No protection of right to life of political opponents of Turkish gov’t
The report states that there is no effective protection of the right to life of political opponents of the Turkish government and that no effective investigations are carried out into cases of enforced disappearances.
“A thorough investigation into such complaints is being prevented in every possible way: the authorities refuse to execute essential investigate acts. When crucial evidence is collected and joined to the file by the relatives of the abductees themselves, the authorities choose to ignore it. This is diametrically opposed to Turkey’s positive obligations under international law to investigate such allegations and complaints,” the report says.
Witnesses will testify on enforced disappearances
The panel of judges on Tuesday will hear the testimonies of Mesut Kaçmaz, who was rendered by the Turkish state from Pakistan along with his family; Sezin Uçar, the lawyer for Gökhan Güneş, who was abducted by people identifying themselves as police officers in January of this year; and Mustafa Özben, who was abducted by Turkish intelligence in May 2017.

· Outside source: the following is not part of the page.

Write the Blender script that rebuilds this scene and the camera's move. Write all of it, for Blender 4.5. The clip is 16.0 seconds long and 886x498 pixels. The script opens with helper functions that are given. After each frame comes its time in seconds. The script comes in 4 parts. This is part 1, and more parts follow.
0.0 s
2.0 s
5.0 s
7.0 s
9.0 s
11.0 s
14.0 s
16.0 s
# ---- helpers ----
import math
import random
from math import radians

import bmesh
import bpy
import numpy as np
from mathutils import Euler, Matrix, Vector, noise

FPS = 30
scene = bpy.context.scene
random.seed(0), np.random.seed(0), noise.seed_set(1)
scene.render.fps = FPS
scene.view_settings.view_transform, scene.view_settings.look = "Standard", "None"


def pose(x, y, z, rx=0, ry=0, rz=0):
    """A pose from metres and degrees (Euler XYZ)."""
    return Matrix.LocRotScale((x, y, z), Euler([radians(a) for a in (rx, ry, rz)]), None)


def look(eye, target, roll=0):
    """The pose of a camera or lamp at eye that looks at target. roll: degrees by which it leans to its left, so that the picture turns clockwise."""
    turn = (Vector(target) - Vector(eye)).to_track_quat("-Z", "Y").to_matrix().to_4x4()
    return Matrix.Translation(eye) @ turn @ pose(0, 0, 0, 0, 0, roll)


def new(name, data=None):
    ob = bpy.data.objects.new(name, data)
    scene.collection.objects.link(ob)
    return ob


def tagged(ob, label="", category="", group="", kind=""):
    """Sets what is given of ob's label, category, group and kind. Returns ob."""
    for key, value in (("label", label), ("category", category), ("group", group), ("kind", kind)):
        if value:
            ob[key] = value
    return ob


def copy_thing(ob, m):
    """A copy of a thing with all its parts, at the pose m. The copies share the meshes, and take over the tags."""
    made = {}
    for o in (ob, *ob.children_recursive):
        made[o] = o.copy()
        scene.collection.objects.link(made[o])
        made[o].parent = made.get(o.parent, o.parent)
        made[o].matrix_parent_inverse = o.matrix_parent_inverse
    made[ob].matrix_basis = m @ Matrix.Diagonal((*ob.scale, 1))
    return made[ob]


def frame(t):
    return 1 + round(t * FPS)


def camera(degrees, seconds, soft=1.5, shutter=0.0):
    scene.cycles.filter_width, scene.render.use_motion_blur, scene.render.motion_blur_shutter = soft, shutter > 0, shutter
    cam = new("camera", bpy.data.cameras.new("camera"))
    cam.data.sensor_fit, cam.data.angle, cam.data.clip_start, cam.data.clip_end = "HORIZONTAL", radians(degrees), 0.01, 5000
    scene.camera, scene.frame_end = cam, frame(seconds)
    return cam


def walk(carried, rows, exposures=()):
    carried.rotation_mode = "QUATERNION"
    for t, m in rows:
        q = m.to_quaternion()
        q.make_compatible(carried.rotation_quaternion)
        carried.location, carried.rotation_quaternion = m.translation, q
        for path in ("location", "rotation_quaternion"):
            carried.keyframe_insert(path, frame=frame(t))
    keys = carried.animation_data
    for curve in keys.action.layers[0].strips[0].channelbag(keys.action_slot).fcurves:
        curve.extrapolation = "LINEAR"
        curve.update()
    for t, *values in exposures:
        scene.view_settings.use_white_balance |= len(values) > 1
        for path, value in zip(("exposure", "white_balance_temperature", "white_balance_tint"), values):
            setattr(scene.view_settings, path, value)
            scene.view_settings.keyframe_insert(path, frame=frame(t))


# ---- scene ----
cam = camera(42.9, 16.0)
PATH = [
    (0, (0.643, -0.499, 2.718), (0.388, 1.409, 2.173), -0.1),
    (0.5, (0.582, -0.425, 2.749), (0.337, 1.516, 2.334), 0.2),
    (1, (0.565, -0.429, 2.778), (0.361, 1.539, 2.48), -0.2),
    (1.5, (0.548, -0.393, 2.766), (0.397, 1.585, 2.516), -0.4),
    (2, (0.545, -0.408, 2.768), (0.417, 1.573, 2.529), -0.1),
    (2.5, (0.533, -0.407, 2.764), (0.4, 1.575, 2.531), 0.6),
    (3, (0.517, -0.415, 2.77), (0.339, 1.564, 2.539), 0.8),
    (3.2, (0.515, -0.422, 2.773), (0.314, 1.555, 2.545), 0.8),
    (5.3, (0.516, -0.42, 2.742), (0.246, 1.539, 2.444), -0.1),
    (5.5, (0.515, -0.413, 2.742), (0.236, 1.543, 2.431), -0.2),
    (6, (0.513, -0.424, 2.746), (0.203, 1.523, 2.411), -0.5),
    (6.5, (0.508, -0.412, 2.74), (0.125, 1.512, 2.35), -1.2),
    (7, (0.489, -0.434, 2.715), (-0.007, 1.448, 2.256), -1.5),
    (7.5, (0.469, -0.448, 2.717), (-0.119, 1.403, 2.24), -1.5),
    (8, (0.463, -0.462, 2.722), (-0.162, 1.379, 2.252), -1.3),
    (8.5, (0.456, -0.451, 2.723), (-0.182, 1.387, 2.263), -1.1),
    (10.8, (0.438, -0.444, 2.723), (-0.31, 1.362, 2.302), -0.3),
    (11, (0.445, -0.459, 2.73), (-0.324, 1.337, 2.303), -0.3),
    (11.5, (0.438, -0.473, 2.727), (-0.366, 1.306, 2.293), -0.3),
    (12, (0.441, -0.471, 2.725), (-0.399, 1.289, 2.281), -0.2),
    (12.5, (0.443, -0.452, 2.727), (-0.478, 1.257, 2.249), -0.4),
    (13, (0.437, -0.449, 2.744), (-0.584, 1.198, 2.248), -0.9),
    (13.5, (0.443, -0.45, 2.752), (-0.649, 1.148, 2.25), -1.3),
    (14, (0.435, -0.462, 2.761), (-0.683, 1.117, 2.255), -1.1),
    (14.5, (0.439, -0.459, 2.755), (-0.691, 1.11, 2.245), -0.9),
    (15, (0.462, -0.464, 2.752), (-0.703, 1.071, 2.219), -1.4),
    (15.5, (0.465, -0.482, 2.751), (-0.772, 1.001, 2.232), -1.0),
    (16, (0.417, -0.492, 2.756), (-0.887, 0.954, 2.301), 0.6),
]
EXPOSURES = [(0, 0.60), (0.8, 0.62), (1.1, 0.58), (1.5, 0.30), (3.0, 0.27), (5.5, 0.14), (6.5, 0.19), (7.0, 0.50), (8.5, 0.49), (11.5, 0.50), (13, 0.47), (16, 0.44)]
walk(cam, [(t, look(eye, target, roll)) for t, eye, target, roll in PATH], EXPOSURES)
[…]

Apparently intimidated, most of the abductees had kept their silence after their reappearance. Speaking at a court hearing in February 2020, one of the abductees, Gökhan Türkmen, revealed that he had been held incommunicado at a black site in Ankara run by Turkey’s intelligence agency and subjected to severe torture during his 271-day stay. Türkmen was the object of threats and was sexually harassed and abused during his enforced disappearance. He also alleged that he was visited in prison and threatened no less than six times by officials who introduced themselves as intelligence officers, pressuring him to retract his allegations of abduction and torture made at the February hearing.